**Extracted data entries:**
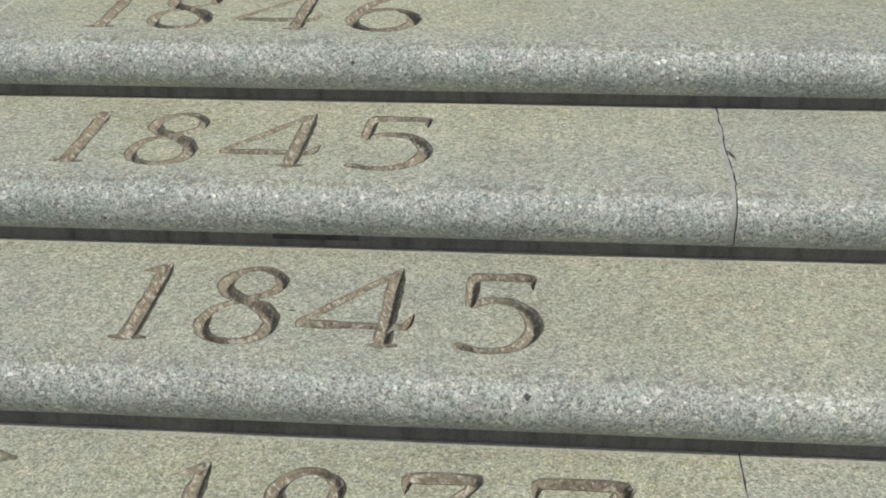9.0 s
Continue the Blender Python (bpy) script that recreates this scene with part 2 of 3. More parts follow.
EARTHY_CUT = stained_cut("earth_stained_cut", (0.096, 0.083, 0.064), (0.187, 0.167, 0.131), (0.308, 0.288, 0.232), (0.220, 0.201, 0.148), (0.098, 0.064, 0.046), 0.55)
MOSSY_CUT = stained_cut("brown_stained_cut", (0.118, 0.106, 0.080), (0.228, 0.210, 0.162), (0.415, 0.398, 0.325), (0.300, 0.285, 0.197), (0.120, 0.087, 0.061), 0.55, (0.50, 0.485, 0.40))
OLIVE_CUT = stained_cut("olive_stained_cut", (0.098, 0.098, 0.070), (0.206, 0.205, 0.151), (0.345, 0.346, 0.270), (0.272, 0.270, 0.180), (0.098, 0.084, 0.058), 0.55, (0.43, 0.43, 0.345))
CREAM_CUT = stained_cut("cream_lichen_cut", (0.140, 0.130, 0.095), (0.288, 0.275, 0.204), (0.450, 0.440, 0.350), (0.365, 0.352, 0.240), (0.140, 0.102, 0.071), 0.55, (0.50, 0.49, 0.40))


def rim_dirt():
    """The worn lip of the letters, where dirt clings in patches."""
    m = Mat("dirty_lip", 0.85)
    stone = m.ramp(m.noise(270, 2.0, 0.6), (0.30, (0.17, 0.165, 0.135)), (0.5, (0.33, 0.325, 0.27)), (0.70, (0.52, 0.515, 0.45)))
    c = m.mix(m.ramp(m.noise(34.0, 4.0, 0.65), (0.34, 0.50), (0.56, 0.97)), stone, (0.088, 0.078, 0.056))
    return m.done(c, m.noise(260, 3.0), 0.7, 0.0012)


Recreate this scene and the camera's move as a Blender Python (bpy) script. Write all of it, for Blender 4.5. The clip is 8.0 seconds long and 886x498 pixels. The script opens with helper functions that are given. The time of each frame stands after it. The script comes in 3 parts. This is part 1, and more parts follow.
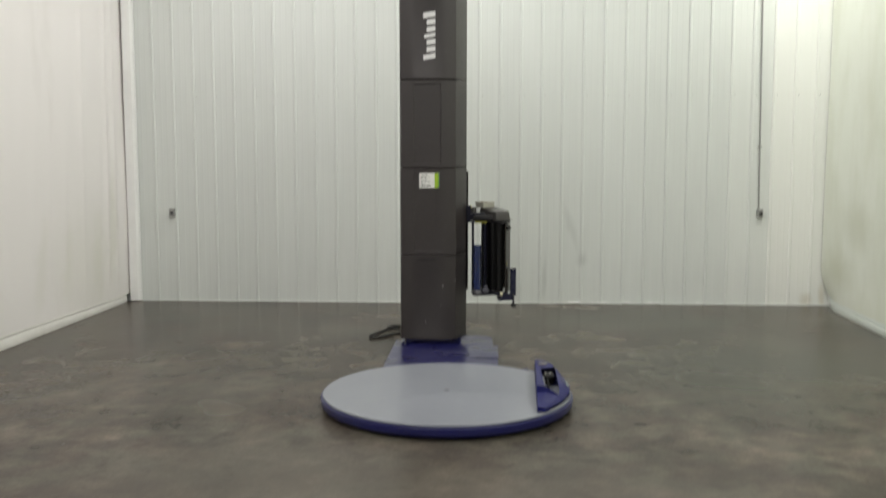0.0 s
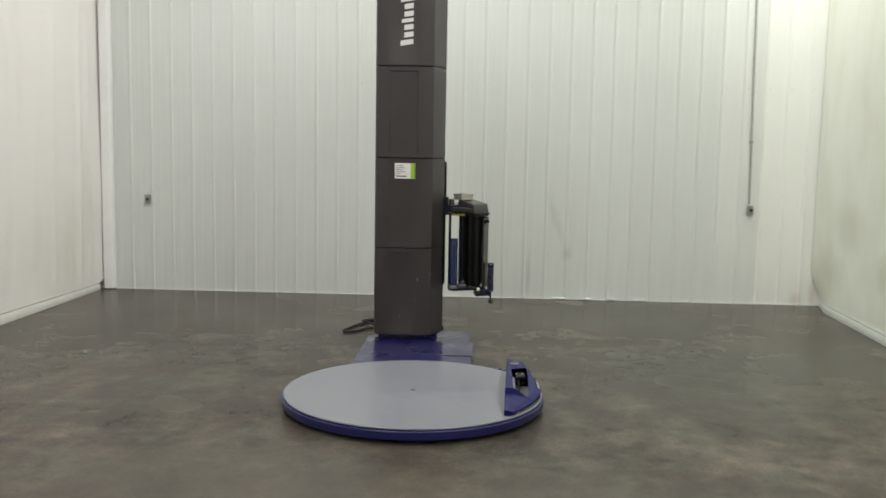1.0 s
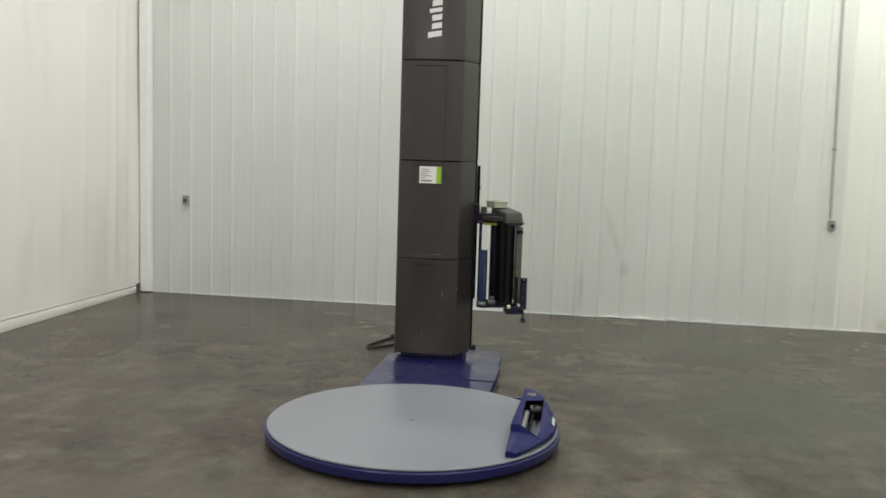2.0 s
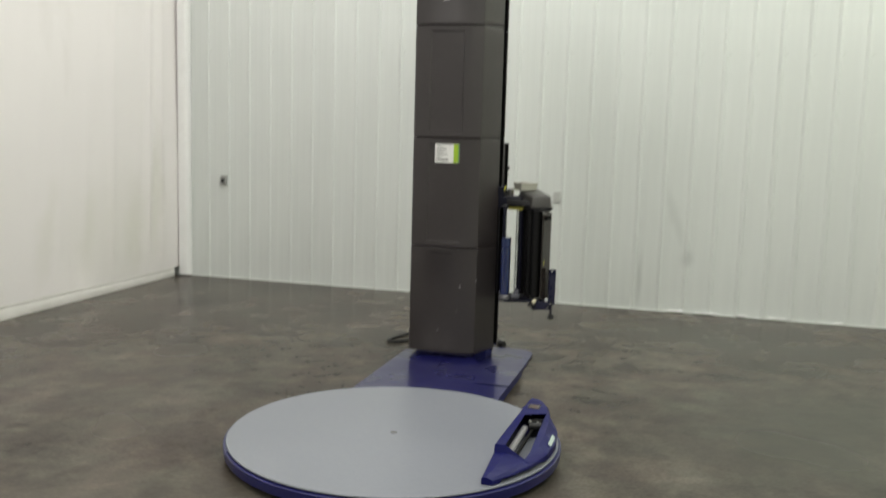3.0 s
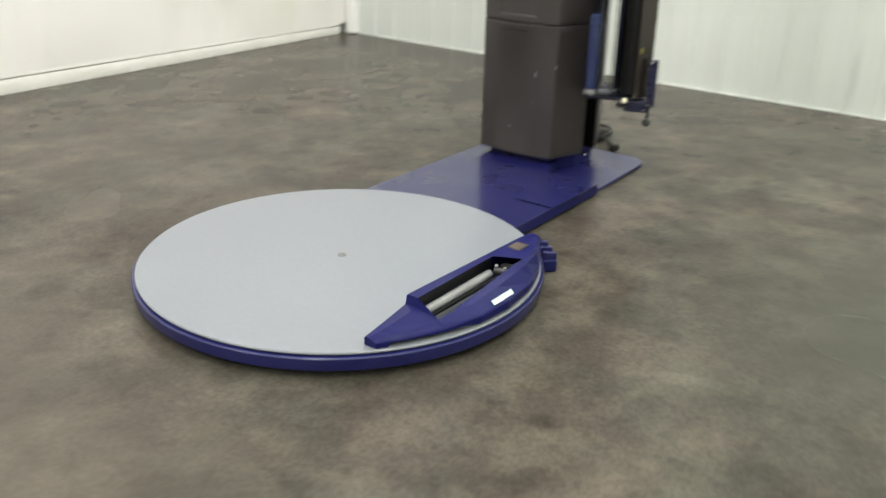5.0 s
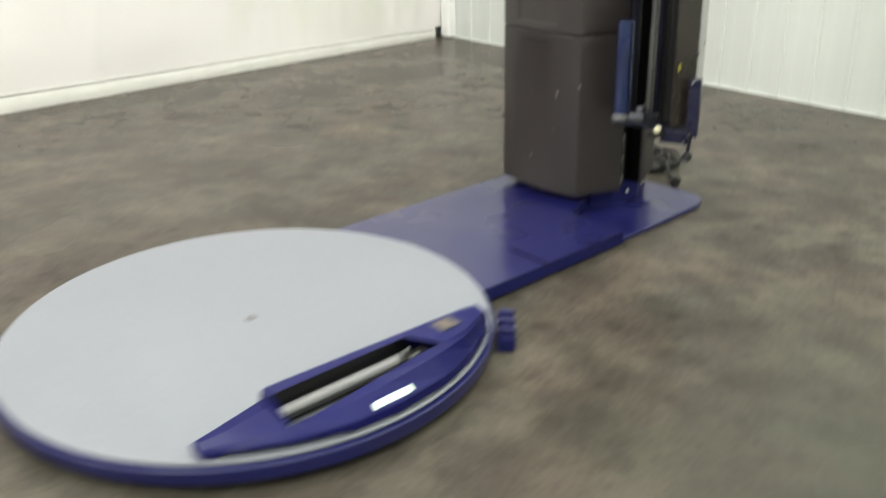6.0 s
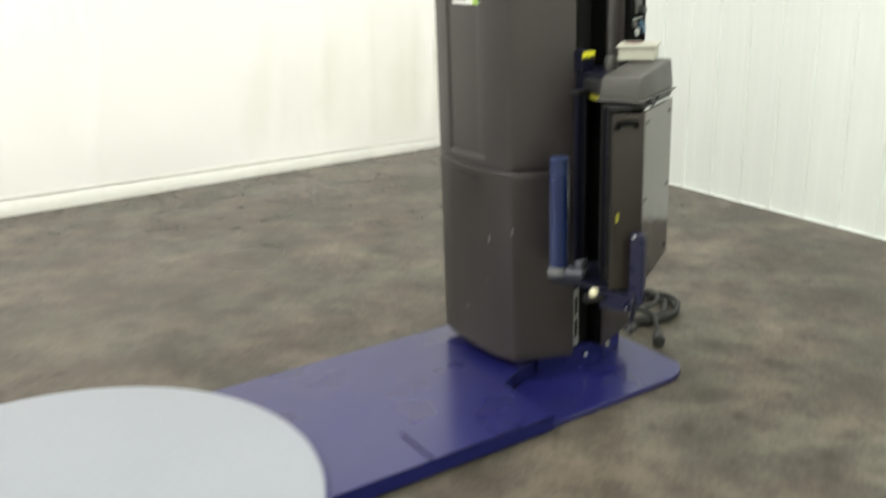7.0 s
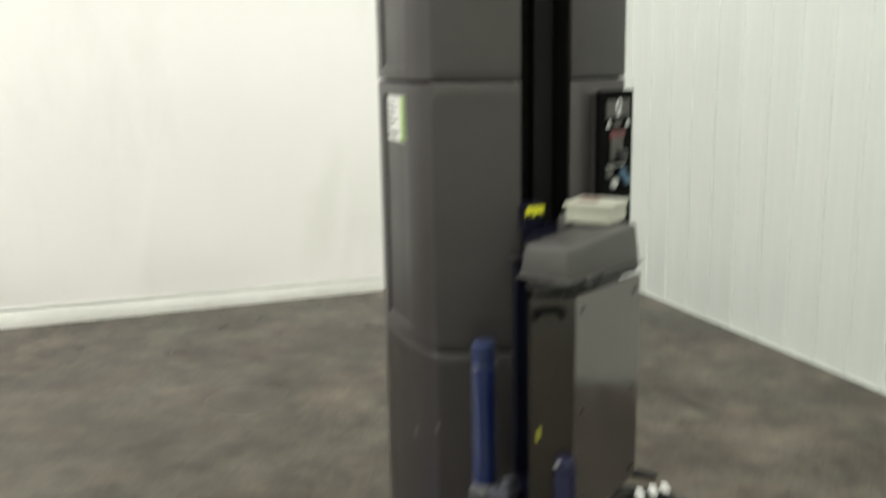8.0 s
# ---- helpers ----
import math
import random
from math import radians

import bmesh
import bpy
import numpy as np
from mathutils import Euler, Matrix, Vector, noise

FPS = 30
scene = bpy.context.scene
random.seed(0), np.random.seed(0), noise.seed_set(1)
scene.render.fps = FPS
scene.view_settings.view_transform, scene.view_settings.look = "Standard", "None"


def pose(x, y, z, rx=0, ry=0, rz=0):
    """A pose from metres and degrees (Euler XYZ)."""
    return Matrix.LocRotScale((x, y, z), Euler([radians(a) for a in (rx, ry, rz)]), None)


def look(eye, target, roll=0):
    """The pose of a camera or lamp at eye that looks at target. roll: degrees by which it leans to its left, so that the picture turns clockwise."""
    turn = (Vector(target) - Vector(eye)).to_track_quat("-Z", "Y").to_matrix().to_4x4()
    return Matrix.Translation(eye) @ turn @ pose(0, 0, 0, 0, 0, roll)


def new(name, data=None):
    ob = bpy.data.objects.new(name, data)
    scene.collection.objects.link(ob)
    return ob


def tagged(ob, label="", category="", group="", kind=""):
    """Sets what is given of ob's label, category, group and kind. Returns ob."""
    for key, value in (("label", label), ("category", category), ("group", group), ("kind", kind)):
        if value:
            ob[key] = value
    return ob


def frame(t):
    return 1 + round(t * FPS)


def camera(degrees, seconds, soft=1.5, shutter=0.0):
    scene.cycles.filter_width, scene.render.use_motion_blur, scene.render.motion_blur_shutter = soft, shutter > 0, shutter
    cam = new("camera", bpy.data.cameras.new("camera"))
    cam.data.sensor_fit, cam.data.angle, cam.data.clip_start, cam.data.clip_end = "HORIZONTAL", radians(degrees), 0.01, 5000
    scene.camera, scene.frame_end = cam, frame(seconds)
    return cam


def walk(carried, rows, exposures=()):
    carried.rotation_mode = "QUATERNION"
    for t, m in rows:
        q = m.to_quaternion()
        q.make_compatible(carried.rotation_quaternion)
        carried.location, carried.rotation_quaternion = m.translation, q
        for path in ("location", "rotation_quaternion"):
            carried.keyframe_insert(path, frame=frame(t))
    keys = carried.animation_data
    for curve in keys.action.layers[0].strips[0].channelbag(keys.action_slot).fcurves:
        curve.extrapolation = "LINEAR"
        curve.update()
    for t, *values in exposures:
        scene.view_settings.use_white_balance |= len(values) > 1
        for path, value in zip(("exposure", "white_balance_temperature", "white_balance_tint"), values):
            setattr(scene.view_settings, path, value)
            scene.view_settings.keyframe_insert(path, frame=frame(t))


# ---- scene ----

**WORK TO DO:**
Only lines with the string "this" belong in your answer; copy each one.

**TASK RESPONSE:**
Continue the Blender Python (bpy) script that recreates this scene with part 2 of 3. More parts follow.
Recreate this scene and the camera's move as a Blender Python (bpy) script. Write all of it, for Blender 4.5. The clip is 8.0 seconds long and 886x498 pixels. The script opens with helper functions that are given. The time of each frame stands after it. The script comes in 3 parts. This is part 1, and more parts follow.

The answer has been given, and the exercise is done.